When a payroll error happens, when a tax notice arrives, or when an employee needs support that the software can’t interpret, the business owner ends up deciphering jargon, submitting help tickets, or searching government websites for answers.
The mismatch between expectations and outcomes becomes clear in customer satisfaction data across the HR tech landscape. Despite more tools than ever, frustration levels remain high. Fragmentation is a big part of the problem: tools focus on features, not outcomes, leaving business owners to piece together the actual work.
This is where AI has tremendous potential – but only when paired with human oversight.
Three Principles for Using AI Responsibly in HR
For leaders trying to adopt AI in HR, the following principles can help ensure efficiency doesn’t come at the cost of humanity.
1. Automate Intelligently – But Keep Humans in the Loop
AI is excellent at standardizing routine tasks, reducing errors, and accelerating workflows. But HR involves emotions and context that algorithms can’t fully capture.
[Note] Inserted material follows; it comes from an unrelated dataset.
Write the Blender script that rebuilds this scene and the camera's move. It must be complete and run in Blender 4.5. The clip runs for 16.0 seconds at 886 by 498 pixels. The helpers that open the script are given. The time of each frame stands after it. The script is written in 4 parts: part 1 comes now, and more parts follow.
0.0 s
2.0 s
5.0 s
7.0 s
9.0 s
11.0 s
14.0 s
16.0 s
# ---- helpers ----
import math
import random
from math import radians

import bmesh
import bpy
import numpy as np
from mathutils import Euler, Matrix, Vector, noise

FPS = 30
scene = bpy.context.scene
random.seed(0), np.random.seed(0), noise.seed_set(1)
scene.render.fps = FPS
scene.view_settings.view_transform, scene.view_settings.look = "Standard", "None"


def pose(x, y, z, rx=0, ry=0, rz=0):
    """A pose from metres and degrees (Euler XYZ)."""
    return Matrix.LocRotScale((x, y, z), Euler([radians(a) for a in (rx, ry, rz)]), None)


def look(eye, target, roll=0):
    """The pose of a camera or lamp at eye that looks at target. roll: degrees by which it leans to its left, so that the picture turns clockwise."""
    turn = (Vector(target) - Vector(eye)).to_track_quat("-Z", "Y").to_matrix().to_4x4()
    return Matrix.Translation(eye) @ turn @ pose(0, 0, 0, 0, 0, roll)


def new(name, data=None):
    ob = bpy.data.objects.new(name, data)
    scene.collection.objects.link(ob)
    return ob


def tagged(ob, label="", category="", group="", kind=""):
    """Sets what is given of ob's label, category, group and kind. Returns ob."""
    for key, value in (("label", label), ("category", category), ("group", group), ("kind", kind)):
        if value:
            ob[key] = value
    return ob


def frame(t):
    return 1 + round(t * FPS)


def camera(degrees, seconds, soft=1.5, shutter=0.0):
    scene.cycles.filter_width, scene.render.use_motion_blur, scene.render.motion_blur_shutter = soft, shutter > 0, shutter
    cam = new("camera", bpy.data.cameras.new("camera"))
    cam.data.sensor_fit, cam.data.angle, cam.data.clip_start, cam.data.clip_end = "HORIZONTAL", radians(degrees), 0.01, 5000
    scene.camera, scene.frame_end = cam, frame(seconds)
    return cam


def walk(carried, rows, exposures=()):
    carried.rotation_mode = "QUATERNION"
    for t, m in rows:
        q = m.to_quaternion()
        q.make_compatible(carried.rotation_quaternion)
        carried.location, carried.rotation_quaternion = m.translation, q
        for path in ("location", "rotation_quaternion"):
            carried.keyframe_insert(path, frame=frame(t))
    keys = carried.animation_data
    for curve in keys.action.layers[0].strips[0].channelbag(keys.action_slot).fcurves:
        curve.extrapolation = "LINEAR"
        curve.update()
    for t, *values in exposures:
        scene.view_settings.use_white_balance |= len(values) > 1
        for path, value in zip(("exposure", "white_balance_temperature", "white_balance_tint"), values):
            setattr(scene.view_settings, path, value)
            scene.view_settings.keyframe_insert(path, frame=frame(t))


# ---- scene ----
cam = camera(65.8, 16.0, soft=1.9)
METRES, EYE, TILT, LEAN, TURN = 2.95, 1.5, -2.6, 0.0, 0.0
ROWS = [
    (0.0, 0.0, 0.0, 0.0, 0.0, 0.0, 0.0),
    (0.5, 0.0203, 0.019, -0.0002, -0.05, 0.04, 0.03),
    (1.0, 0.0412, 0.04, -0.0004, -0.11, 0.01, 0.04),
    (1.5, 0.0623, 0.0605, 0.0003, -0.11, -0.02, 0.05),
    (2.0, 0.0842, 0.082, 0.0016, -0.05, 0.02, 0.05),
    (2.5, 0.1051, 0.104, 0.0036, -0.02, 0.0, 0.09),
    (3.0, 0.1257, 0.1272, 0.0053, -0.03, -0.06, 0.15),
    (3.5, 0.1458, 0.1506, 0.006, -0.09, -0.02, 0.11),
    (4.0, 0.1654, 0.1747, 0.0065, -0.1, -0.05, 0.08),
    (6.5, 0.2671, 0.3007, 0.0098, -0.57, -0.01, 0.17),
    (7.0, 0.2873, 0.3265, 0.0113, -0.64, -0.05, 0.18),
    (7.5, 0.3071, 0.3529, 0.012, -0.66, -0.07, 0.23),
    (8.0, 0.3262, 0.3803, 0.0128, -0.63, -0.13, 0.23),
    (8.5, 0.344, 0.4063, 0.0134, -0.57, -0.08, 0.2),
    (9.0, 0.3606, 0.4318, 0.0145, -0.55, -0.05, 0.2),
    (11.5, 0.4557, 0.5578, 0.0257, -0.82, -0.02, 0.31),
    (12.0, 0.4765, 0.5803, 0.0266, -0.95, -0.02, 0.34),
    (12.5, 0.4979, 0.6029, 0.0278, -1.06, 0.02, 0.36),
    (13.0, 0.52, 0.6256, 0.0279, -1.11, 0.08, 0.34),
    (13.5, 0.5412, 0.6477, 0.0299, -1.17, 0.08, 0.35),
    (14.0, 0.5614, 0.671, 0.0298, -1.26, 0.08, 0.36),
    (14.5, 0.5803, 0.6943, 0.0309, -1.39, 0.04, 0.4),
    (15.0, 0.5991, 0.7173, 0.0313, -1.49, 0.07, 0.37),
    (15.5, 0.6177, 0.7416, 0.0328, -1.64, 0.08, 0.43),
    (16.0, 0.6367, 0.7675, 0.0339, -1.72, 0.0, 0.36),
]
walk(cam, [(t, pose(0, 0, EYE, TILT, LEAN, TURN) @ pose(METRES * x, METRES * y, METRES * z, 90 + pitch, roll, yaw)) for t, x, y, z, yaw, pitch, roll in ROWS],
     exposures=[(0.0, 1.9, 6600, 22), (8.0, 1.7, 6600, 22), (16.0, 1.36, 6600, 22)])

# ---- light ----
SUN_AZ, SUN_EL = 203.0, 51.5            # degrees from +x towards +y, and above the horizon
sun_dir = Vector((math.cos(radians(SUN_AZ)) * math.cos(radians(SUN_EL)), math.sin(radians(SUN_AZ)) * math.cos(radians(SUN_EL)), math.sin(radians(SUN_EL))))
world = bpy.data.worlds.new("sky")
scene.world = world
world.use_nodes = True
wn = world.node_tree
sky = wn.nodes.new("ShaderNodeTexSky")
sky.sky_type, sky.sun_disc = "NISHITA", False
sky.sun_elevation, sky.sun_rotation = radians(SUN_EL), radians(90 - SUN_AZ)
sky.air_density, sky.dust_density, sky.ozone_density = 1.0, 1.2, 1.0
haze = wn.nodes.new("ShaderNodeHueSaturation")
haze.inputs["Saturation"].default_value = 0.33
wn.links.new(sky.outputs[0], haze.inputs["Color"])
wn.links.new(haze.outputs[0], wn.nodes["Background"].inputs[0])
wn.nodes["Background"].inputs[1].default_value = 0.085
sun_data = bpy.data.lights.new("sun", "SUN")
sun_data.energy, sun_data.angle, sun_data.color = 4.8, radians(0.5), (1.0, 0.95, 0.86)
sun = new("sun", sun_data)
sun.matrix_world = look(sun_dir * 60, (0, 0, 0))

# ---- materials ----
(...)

A human-in-the-loop model:
- ensures sensitive issues are handled with empathy
- catches edge cases where AI might misinterpret context
- keeps HR aligned with organizational values, not just efficiency metrics
The goal isn’t replacing humans – it’s elevating them.
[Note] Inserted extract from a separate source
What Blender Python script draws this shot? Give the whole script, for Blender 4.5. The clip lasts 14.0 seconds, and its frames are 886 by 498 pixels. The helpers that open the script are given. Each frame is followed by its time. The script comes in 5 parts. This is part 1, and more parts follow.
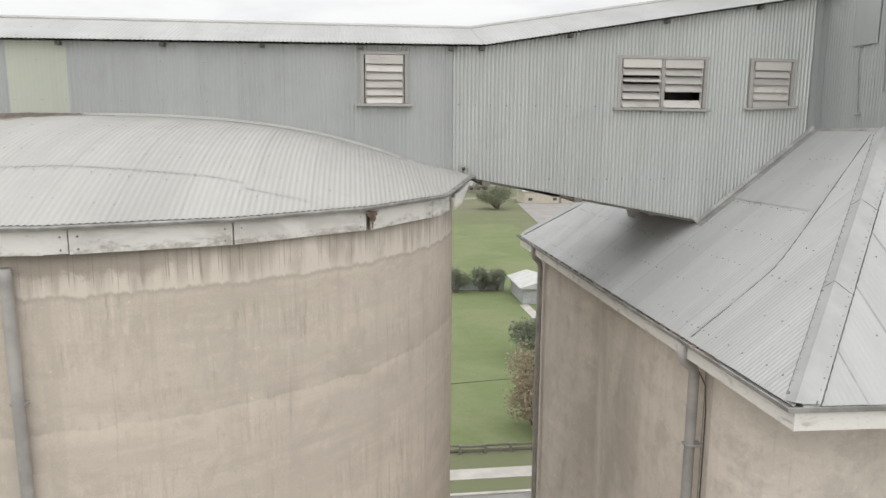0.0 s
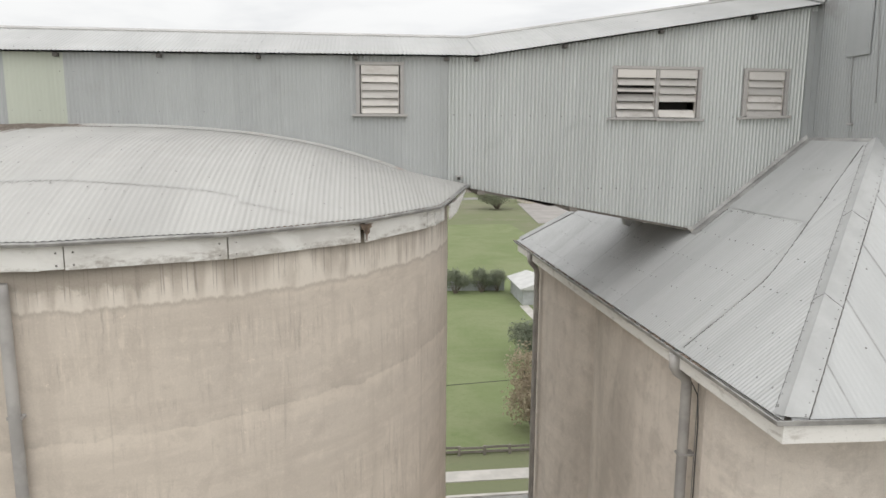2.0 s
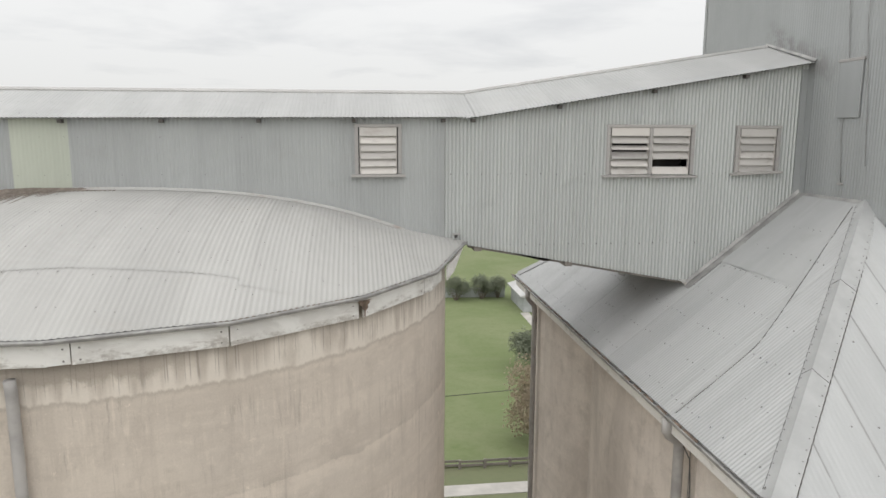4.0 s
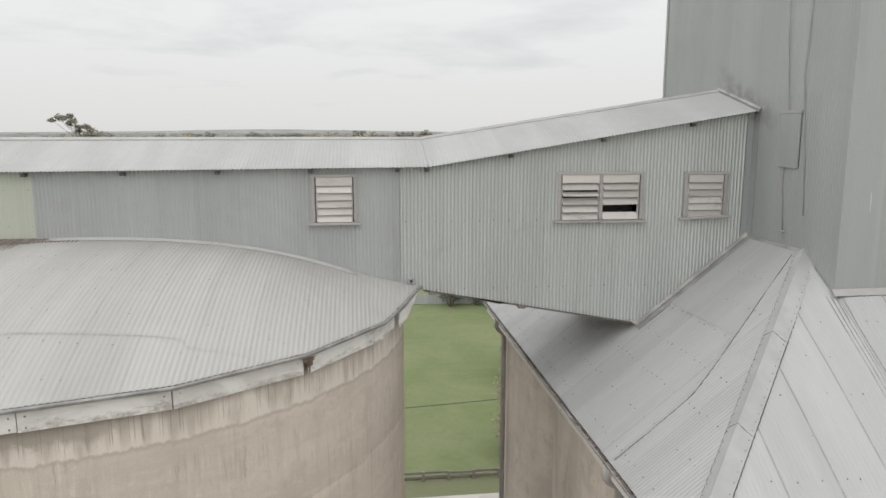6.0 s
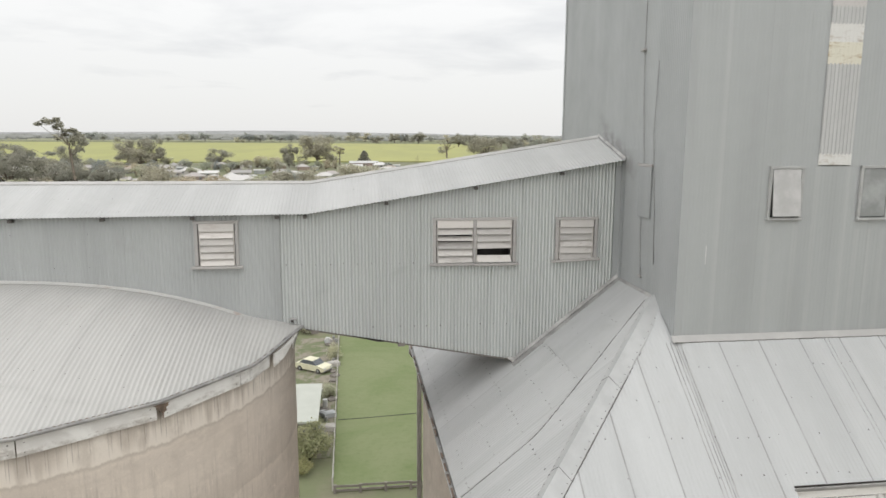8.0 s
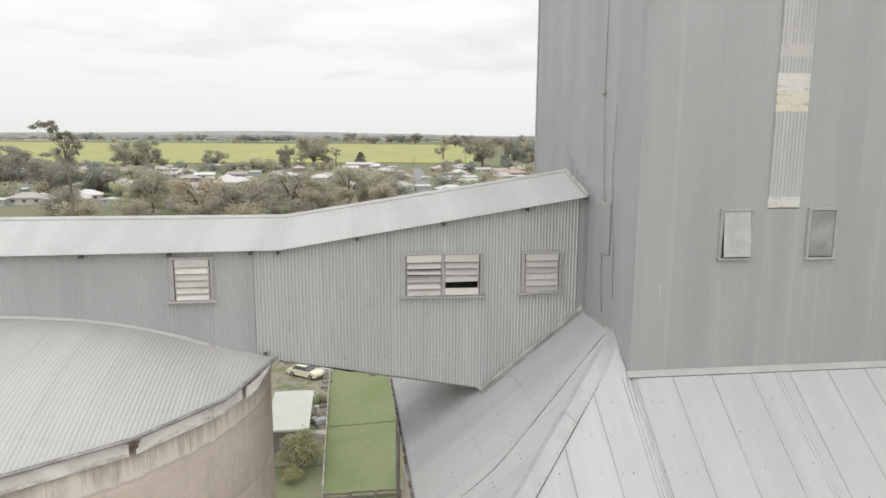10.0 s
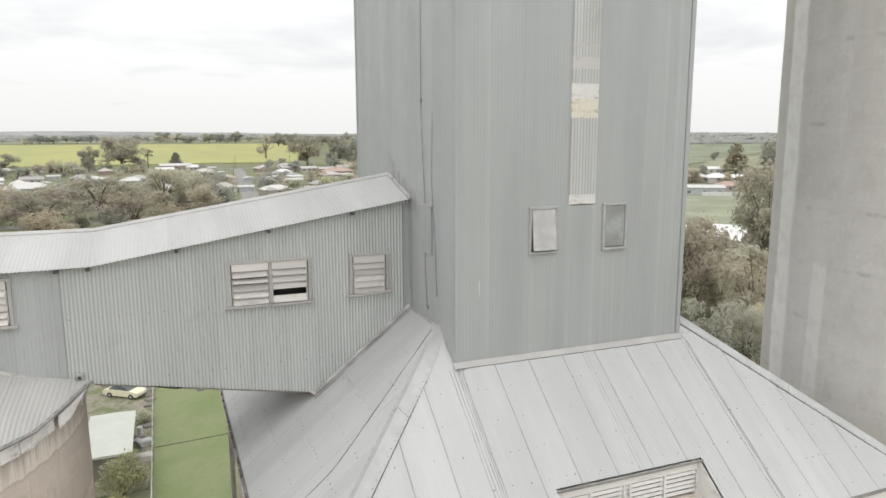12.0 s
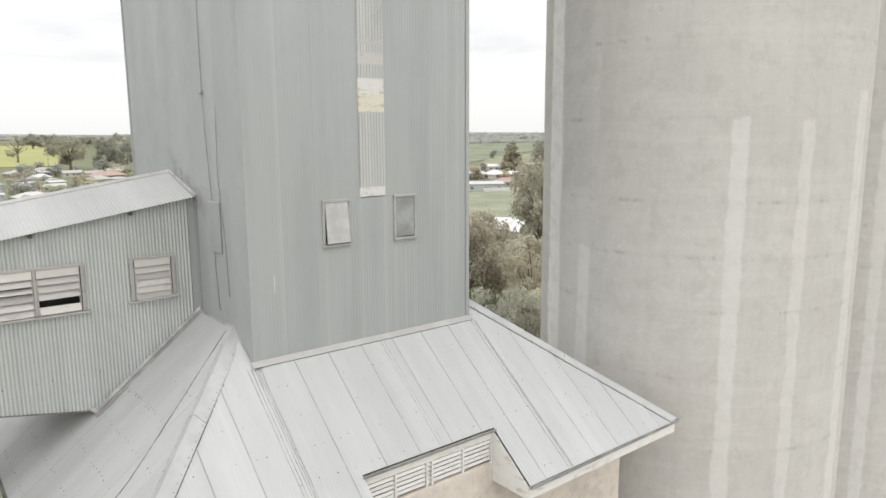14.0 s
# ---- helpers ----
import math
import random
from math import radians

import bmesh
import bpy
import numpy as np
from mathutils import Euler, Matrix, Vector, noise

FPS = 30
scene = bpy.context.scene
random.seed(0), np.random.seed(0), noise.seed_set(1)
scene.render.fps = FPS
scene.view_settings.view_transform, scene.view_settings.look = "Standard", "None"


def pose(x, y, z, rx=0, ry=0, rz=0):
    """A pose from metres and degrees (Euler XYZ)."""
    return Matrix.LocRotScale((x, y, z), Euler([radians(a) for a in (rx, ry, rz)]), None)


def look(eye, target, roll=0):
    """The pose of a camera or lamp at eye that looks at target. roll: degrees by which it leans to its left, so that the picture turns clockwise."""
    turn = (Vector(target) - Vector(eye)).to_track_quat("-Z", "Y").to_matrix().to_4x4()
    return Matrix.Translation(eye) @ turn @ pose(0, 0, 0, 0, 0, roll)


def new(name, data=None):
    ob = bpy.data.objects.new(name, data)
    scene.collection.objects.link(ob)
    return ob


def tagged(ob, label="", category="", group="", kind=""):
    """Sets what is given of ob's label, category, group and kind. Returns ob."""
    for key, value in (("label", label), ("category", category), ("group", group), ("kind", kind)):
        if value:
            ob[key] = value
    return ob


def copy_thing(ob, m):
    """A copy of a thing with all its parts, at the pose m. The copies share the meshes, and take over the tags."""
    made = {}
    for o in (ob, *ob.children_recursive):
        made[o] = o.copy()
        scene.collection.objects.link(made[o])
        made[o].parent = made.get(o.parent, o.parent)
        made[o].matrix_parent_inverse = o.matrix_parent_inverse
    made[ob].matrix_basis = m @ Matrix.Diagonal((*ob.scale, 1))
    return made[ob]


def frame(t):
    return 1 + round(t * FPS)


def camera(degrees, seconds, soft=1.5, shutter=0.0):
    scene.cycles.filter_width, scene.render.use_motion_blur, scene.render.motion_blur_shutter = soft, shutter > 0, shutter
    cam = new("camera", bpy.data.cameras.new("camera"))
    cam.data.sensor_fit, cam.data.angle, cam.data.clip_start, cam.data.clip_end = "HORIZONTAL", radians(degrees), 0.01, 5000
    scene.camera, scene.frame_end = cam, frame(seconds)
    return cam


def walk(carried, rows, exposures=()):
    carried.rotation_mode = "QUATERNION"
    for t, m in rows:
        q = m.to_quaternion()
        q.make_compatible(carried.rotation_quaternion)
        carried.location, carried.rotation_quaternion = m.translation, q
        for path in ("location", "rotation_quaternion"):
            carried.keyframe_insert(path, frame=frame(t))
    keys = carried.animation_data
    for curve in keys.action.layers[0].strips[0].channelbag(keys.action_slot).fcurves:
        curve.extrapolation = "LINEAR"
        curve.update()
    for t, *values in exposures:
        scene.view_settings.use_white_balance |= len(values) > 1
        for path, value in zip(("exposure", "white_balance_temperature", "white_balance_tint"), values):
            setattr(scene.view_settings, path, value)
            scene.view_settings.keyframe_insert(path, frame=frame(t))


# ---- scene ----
cam = camera(64.8, 14.0, 1.6)
SKY_HORIZON, SKY_ZENITH, SUN_POWER = 0.935, 0.95, 1.54
EXPOSURES = ((0.0, -0.1), (3.0, -0.15), (5.5, -0.29), (6.5, -0.3), (7.5, -0.13), (8.1, -0.11), (10.5, -0.04), (11.0, 0.0), (12.5, 0.02), (14.0, 0.10))
PATH = [
    (0, (0.107, 0.143, 24.811), (0.355, 2.1, 24.48), 0.3),
    (0.5, (0.14, 0.152, 24.836), (0.386, 2.109, 24.506), 0.3),
    (1, (0.18, 0.139, 24.867), (0.427, 2.096, 24.536), 0.3),
    (1.5, (0.207, 0.144, 24.897), (0.456, 2.1, 24.565), 0.4),
    (2, (0.204, 0.076, 25.011), (0.45, 2.032, 24.679), 0.3),
    (2.5, (0.179, 0.057, 25.284), (0.425, 2.014, 24.952), 0.3),
    (3, (0.191, 0.039, 25.554), (0.436, 1.996, 25.224), 0.3),
    (5.3, (0.577, -0.149, 26.825), (0.819, 1.807, 26.488), -0.0),
    (5.5, (0.67, -0.213, 26.881), (0.914, 1.744, 26.551), 0.1),
    (6, (1.136, -0.374, 27.147), (1.38, 1.584, 26.816), 0.0),
    (6.5, (1.833, -0.601, 27.371), (2.08, 1.357, 27.044), -0.0),
    (7, (2.555, -0.854, 27.614), (2.816, 1.102, 27.29), 0.2),
    (7.5, (3.336, -1.116, 27.891), (3.596, 0.84, 27.565), 0.3),
    (8, (3.542, -1.314, 28.143), (3.801, 0.642, 27.818), 0.3),
    (8.2, (3.574, -1.382, 28.223), (3.832, 0.575, 27.899), 0.4),
    (10.3, (4.185, -1.822, 29.047), (4.458, 0.133, 28.723), 0.3),
    (10.5, (4.215, -1.845, 29.076), (4.602, 0.09, 28.751), 0.2),
    (11, (4.234, -1.993, 29.167), (4.85, -0.119, 28.838), -0.1),
    (11.5, (4.165, -2.065, 29.172), (4.795, -0.196, 28.843), -0.1),
    (12, (4.115, -2.127, 29.163), (4.849, -0.296, 28.833), -0.2),
    (12.5, (4.163, -2.179, 29.168), (5.013, -0.4, 28.834), -0.2),
    (13, (4.177, -2.22, 29.16), (5.138, -0.499, 28.827), -0.2),
    (13.5, (4.084, -2.25, 29.091), (5.188, -0.616, 28.759), -0.2),
    (14, (4.008, -2.288, 29.023), (5.246, -0.752, 28.691), -0.3),
]
walk(cam, [(t, look(eye, target, roll)) for t, eye, target, roll in PATH], EXPOSURES)

# ---- world and light: an overcast sky, brighter overhead, with a weak veiled sun ----
SUN_AZ, SUN_EL = 187.0, 42.0          # degrees; azimuth from +y towards +x
world = bpy.data.worlds.new("world")
scene.world = world
world.use_nodes = True
wn, wl = world.node_tree.nodes, world.node_tree.links
wn.clear()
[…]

2. Design HR Systems for Empathy, Not Just Efficiency
Traditional HR tools are built around transactions: run payroll, file a form, update a record. But real HR moments – onboarding, conflict resolution, performance conversations, life-event changes – are emotional experiences.
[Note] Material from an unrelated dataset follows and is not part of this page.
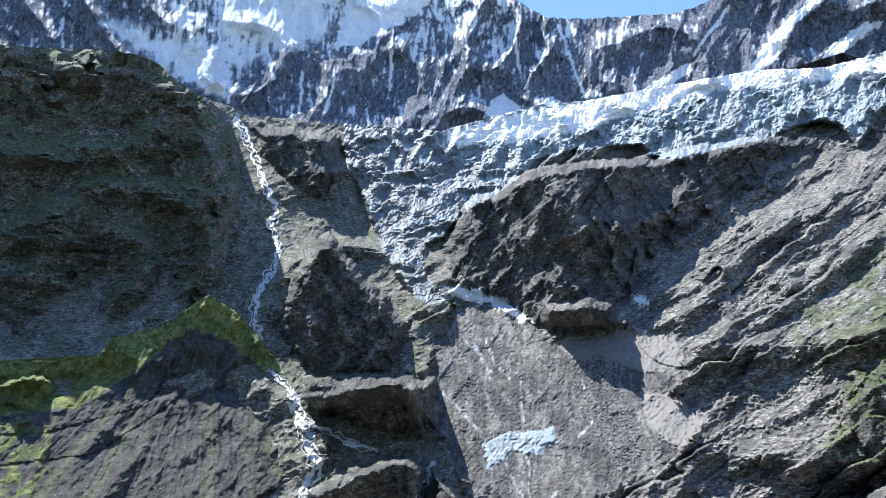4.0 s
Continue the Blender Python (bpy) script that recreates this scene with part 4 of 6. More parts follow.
    crags = (az + 0.6 * blotch > np.interp(el, [-14, -6, 0, 4, 8, 12, 16, 24], [82, 79.5, 77, 74.5, 72, 68.5, 67, 64])).astype(np.float32)
    grime = np.clip(smooth(8, -8, az + 0.8 * (el - 12)) * 0.85 * smooth(-0.6, 0.2, fbm(az / 0.9, el / 0.7, 4, 1)) + 0.6 * smooth(0.0, 0.45, fbm((az + el) / 2.2, (el - 0.16 * az) / 0.35, 5, 2, 0.62)), 0, 0.9)
    flow = fbm((az + 0.9 * fbm(az / 3.0, el / 3.0, 3, 3) + 0.02 * (el + 5) ** 2 * 0.3) / 0.8, el / 2.2, 5, 1, 0.62)
    pale = np.maximum(pale, debris * smooth(0.12, 0.5, flow) * 0.5)
    soot = debris * np.maximum(0.9 * smooth(0.0, -0.4, flow), 0.15)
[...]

Designing for empathy means:
- identifying where human interaction adds value
- making it easy for employees to reach a real person when needed
- avoiding AI overreach in situations that require judgment or compassion
Efficiency is important, but trust is created when employees feel seen, heard, and supported.
3. Lead with Trust to Strengthen Both Compliance and Culture
Compliance is foundational for protecting a business. Culture is foundational for helping it grow. AI can support both – but trust must be at the center.
That requires:
- transparency about how decisions are made
- clarity in policies and expectations
- consistency and fairness in how processes are applied
- proactive communication when issues arise
AI can surface risks, standardize workflows, and ensure thoroughness. Humans ensure fairness, communication, and values alignment.
A Better Path Forward: Integrating AI and Human Expertise
When HR systems are fragmented, small businesses feel the strain. When AI is used without human oversight, employees feel the strain. The solution is not choosing one or the other – it’s recognizing that AI and human expertise serve different but complementary roles.
AI can:
- reduce repetitive work
- flag compliance risks
- unify data across systems
- speed up administrative tasks
Humans can:
- interpret nuance
- build trust
- handle sensitive situations
- make judgment calls
Bringing these strengths together allows founders to spend less time battling Technical HR tasks and more time focusing on strategy, culture and growth.
Building HR That Is Both Efficient and Human
HR and payroll complexity isn’t going away. Regulations will continue evolving, employee needs will continue growing, and the number of HR tools on the market isn’t slowing down anytime soon.
But the combination of automation, empathy, and human oversight can transform how small businesses manage HR. The goal isn’t just faster workflows – it’s systems that create clarity, reduce risk, support employees, and give business owners back their time.
The future of HR isn’t fully automated and it isn’t fully human. It’s the thoughtful integration of both.